* **Source excerpt**:
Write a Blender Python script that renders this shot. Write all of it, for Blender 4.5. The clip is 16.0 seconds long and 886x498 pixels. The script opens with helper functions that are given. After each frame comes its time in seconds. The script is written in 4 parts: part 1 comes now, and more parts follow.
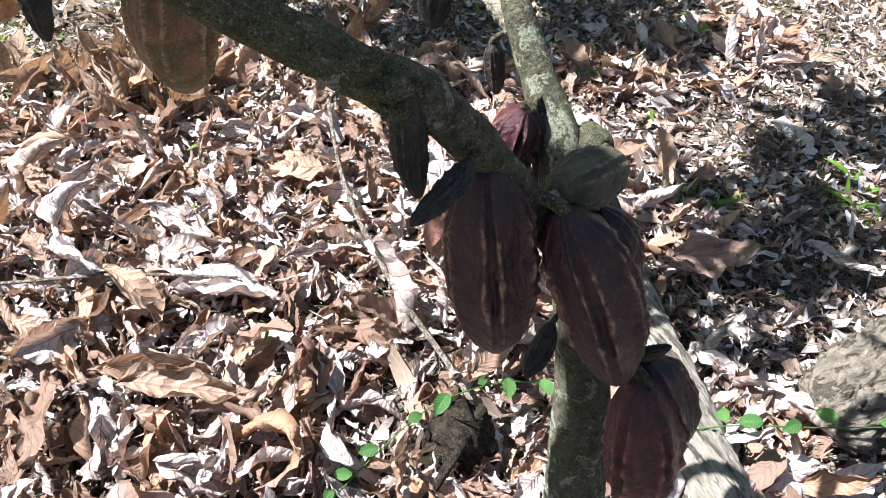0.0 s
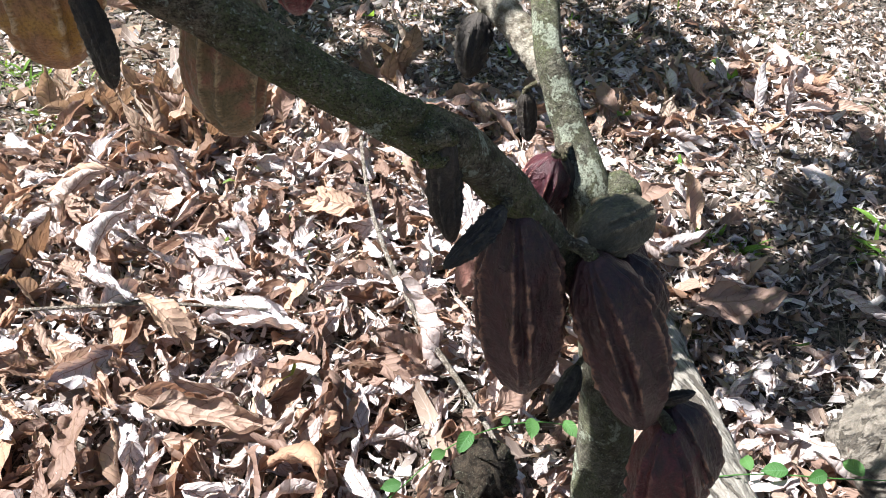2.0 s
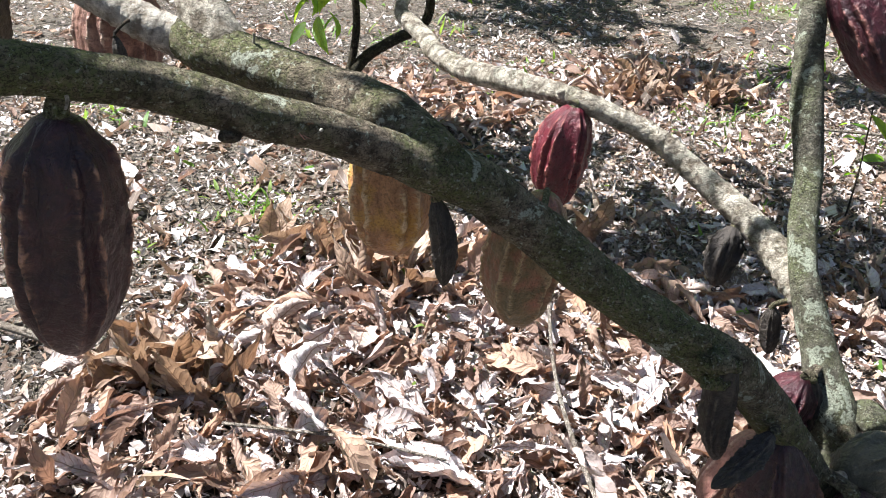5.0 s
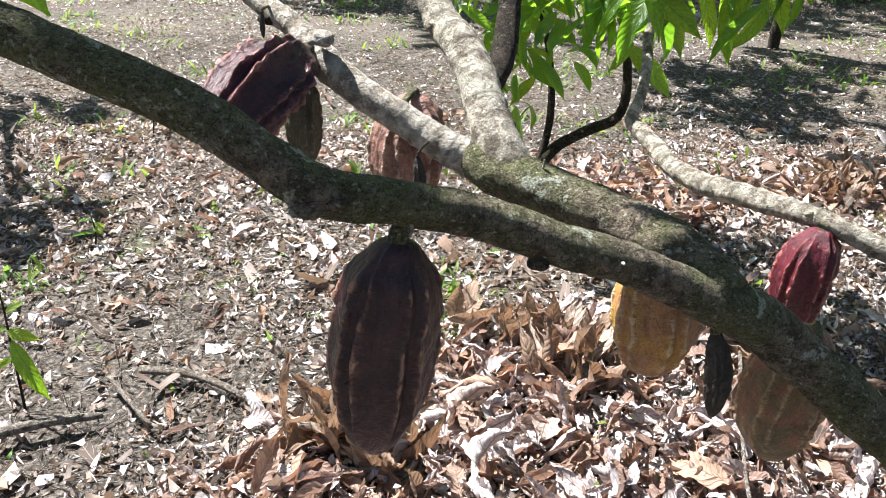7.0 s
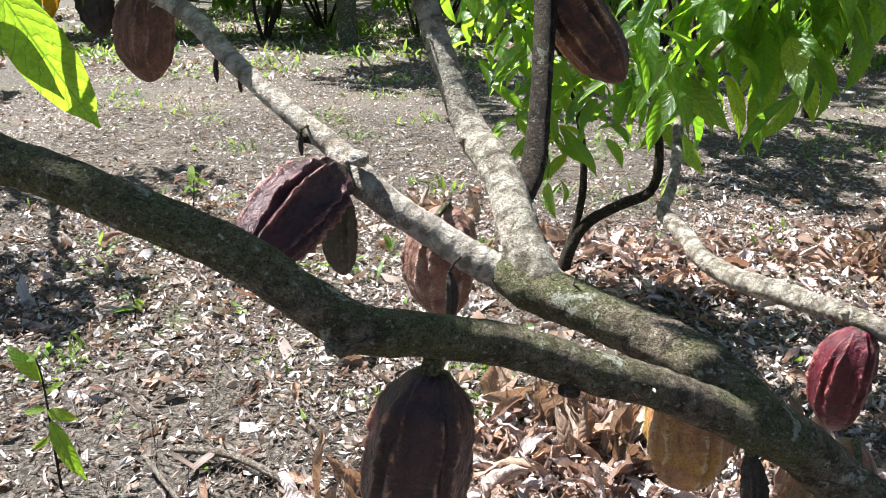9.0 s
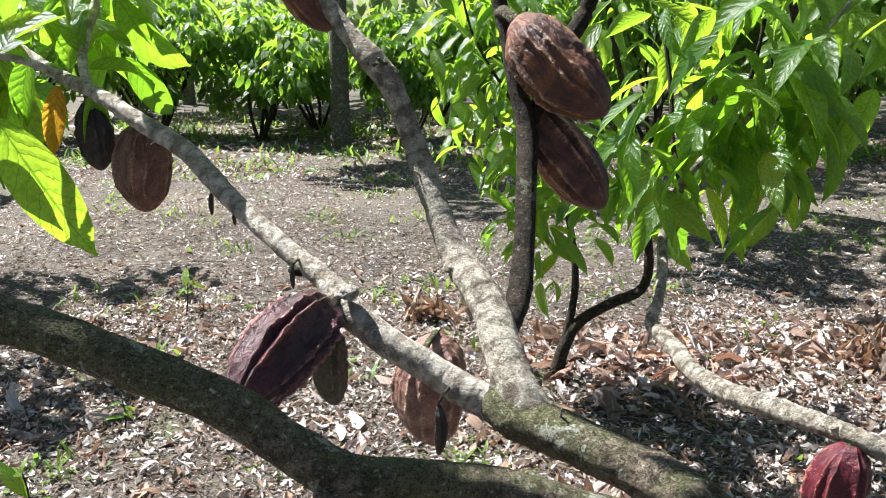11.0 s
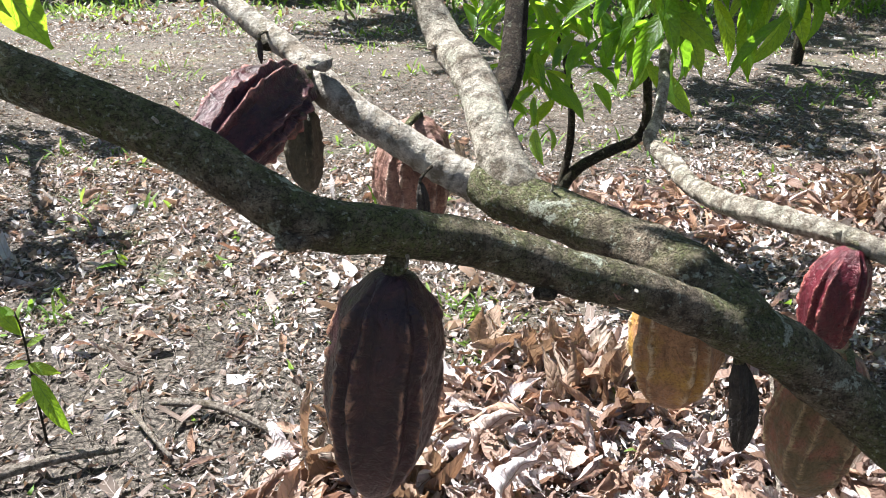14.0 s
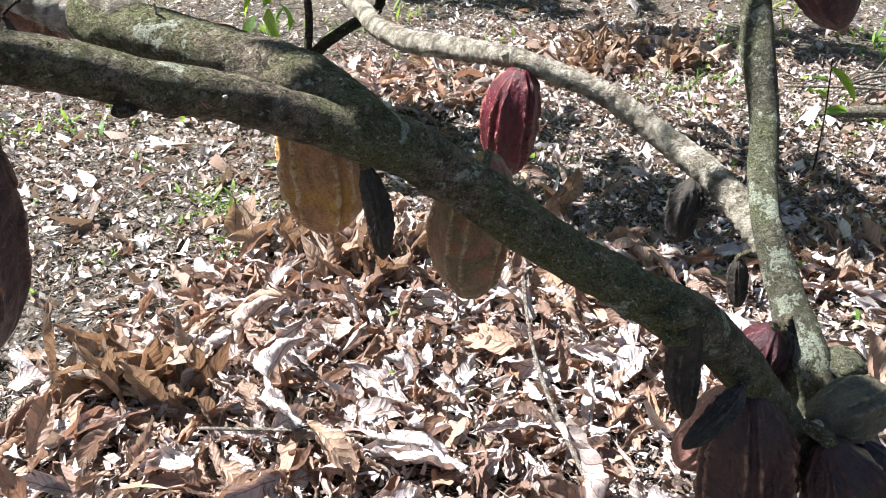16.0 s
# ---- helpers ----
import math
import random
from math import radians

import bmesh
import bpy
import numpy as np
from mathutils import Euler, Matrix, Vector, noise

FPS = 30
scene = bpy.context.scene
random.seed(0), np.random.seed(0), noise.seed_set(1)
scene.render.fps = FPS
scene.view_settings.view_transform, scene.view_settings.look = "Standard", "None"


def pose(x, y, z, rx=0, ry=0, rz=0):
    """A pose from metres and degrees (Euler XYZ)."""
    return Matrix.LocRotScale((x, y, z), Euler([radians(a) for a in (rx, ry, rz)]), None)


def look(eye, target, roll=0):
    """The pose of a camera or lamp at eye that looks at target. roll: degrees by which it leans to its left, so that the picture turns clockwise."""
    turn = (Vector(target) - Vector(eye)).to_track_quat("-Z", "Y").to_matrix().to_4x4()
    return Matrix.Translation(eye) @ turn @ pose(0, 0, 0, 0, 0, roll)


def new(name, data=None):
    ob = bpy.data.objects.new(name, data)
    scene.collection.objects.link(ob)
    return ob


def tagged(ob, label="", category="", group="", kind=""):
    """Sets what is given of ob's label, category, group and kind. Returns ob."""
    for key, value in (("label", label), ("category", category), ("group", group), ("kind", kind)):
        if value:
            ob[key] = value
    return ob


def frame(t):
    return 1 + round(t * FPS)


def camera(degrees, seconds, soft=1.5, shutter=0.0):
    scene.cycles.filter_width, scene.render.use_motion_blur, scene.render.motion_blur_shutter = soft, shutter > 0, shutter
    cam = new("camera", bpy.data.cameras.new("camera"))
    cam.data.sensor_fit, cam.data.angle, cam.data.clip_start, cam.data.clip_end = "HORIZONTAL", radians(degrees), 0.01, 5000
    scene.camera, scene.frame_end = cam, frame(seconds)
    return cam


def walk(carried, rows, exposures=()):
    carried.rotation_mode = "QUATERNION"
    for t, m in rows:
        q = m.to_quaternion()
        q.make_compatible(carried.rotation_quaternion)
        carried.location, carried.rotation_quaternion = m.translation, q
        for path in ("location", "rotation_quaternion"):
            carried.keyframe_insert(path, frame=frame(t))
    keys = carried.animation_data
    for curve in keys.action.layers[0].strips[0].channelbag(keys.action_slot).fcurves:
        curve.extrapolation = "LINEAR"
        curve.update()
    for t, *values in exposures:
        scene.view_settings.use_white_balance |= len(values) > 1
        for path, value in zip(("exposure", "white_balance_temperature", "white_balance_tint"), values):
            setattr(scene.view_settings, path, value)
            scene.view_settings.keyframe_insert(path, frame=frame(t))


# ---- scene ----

* **Aim**: From the line with "import numpy as np" through the line with "pose from metres", set down every line exactly and nothing besides.

* **Written response**:
import numpy as np
from mathutils import Euler, Matrix, Vector, noise

FPS = 30
scene = bpy.context.scene
random.seed(0), np.random.seed(0), noise.seed_set(1)
scene.render.fps = FPS
scene.view_settings.view_transform, scene.view_settings.look = "Standard", "None"


def pose(x, y, z, rx=0, ry=0, rz=0):
    """A pose from metres and degrees (Euler XYZ)."""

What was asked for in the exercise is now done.